Force est de constater que tricher sur son parcours est devenu courant, dans tous les secteurs, et à tous les niveaux. Les spécialistes des ressources humaines estiment qu’environ un tiers des CV comportent des informations trompeuses, véritables mensonges ou simples enjolivements.

Parmi les « arrangements » les plus fréquents, ils citent la dissimulation d’une période d’inactivité, la surestimation des compétences linguistiques, l’exagération de la durée d’un poste ou des responsabilités exercées.

Mais concrètement, que risque le candidat menteur ?

 

1. Avant l’embauche

 

Contrairement aux pays anglo-saxons, la France n’a pas de vraie tradition de vérification des CV des postulants à un emploi.
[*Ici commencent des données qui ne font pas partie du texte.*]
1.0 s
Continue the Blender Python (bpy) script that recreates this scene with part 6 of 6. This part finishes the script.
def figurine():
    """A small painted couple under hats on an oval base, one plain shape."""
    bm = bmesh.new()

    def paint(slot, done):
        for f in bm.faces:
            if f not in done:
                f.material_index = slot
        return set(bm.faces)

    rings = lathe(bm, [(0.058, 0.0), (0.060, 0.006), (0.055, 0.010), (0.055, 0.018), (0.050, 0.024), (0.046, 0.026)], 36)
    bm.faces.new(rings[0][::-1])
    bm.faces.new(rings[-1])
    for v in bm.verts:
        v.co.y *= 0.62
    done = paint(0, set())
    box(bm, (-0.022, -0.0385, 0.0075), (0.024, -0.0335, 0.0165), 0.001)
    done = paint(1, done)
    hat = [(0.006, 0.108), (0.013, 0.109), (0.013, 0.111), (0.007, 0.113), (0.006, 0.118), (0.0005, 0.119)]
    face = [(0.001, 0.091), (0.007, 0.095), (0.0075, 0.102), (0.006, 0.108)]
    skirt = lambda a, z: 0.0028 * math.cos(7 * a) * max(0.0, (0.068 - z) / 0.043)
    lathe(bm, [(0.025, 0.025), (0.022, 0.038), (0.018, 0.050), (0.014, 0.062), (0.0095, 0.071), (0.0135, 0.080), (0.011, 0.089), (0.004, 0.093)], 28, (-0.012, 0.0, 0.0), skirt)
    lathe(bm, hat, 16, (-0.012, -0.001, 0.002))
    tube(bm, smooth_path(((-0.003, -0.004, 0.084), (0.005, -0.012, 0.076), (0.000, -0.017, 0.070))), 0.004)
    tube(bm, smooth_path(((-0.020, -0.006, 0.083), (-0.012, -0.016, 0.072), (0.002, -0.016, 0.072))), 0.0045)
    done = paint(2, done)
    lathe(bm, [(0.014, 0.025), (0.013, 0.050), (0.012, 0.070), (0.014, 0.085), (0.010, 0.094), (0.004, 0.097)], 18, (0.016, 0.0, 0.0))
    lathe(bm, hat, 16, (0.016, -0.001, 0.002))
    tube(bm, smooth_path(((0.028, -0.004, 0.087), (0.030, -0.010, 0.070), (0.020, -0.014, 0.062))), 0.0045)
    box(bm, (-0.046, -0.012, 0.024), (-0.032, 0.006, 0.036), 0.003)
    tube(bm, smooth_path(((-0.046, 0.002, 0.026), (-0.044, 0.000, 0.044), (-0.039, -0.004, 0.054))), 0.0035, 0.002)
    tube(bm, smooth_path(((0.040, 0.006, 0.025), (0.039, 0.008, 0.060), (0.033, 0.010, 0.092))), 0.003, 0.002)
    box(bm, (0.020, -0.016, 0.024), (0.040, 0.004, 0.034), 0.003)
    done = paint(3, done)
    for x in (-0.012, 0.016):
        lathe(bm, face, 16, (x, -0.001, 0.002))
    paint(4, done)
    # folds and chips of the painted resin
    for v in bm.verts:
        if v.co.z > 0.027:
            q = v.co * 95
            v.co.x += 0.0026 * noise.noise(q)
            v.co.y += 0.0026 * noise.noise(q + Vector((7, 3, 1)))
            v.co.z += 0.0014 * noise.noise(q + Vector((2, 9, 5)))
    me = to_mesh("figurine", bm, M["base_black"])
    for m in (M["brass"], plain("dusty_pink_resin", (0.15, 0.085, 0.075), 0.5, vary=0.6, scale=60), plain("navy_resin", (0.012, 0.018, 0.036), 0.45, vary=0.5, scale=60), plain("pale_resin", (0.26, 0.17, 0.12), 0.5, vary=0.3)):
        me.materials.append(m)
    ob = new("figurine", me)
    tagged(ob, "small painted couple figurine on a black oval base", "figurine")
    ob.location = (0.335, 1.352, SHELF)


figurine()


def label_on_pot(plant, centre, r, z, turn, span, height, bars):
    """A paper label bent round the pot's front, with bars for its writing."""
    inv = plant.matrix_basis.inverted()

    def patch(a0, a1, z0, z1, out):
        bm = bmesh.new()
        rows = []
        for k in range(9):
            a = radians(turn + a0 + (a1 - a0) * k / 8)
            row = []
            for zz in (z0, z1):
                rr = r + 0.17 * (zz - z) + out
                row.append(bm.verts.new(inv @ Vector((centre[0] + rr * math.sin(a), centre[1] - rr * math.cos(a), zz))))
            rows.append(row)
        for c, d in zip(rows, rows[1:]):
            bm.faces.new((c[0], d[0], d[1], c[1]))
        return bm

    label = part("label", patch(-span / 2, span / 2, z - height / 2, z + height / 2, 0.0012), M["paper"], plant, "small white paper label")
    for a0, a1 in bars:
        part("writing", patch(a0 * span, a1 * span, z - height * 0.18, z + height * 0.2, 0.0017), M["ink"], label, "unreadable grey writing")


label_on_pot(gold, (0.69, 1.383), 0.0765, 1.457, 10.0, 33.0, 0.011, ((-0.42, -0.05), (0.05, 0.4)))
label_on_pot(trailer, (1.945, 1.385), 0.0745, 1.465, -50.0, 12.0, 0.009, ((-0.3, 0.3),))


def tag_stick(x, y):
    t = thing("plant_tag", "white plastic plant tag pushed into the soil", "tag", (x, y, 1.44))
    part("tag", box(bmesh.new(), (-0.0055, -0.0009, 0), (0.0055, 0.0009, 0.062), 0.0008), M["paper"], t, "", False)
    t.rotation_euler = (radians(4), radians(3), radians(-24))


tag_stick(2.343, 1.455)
À l’exception des grandes entreprises ou des cabinets de recrutement, les employeurs ne se penchent que sur les CV présentant des incohérences.

Mais une loi de décembre 1992 a sensiblement changé la donne : elle prévoit que l’employeur a le droit et le devoir de vérifier les informations présentes sur un CV. S’il ne le fait pas, c’est lui qui sera en tort.
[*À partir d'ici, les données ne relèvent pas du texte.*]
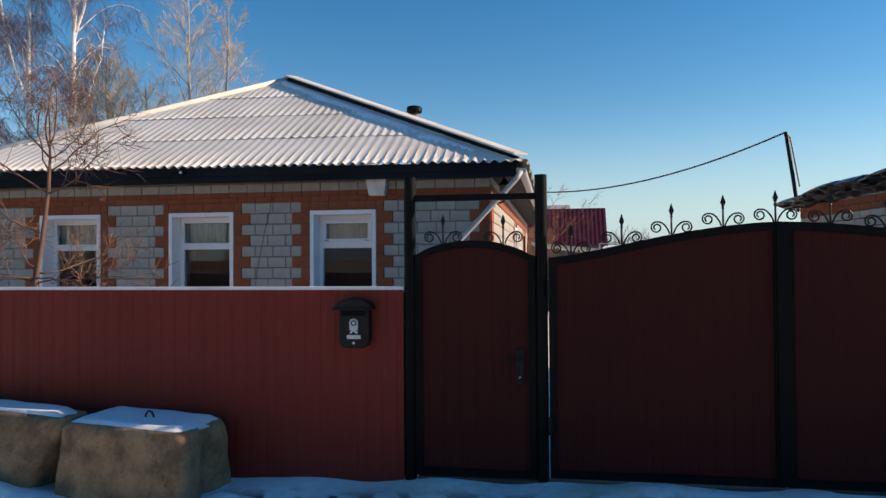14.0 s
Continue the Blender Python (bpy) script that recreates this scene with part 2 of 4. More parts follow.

Du coup, les recruteurs sont plus vigilants : beaucoup ont durci leurs entretiens d’embauche, pour tenter de mettre à jour d’éventuels mensonges.

L’entretien est devenu l’occasion pour les employeurs de tester la véracité des dires des candidats : les contrôles de références (contacts auprès des anciens employeurs) et la vérification auprès des formations mentionnées (dans l’annuaire des anciens diplômés, en exigeant la copie du diplôme) sont aujourd’hui largement répandus.
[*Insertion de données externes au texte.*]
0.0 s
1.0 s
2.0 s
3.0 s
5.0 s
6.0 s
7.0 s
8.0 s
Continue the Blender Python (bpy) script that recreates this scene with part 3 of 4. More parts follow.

S’il est démasqué, l’auteur du CV truqué risque de se « griller » auprès de toute la profession qu’il entend exercer et de rejoindre la fameuse « black-list » des candidats à éviter. D’autant que les entreprises et cabinets de recrutement n’hésitent pas à communiquer entre eux ce genre d’informations gênantes.

 

2. Une fois recruté

 

Si le menteur passe à travers les mailles du filet et est embauché, l’employeur ne peut que difficilement se prévaloir de la faute du recruté en cas d’action en justice.

Il n’existe pas de règle particulière dans le code du Travail et en cas de litige, le conseil des prud’hommes étudie les dossiers au cas par cas. Mais la loi de 1992 protège en quelque sorte les salariés ayant « dérapé » de manière légère sur leur CV.

Mais attention : tout dépend surtout des performances après embauche du candidat, ou de l’ampleur du mensonge. Un petit maquillage de CV est toléré, un leurre grossier est rarement pardonné.

Quand un salarié est tout à fait compétent, aucun problème : les juges font fi des indications du CV pour ne prendre en compte que ses aptitudes réelles et ne retiennent pas sa faute. En revanche, s’il se révèle inapte à occuper son emploi (et s’il ne s’est pas fait remercier pendant sa période d’essai), avoir truqué son CV peut justifier un licenciement pour faute grave ou lourde.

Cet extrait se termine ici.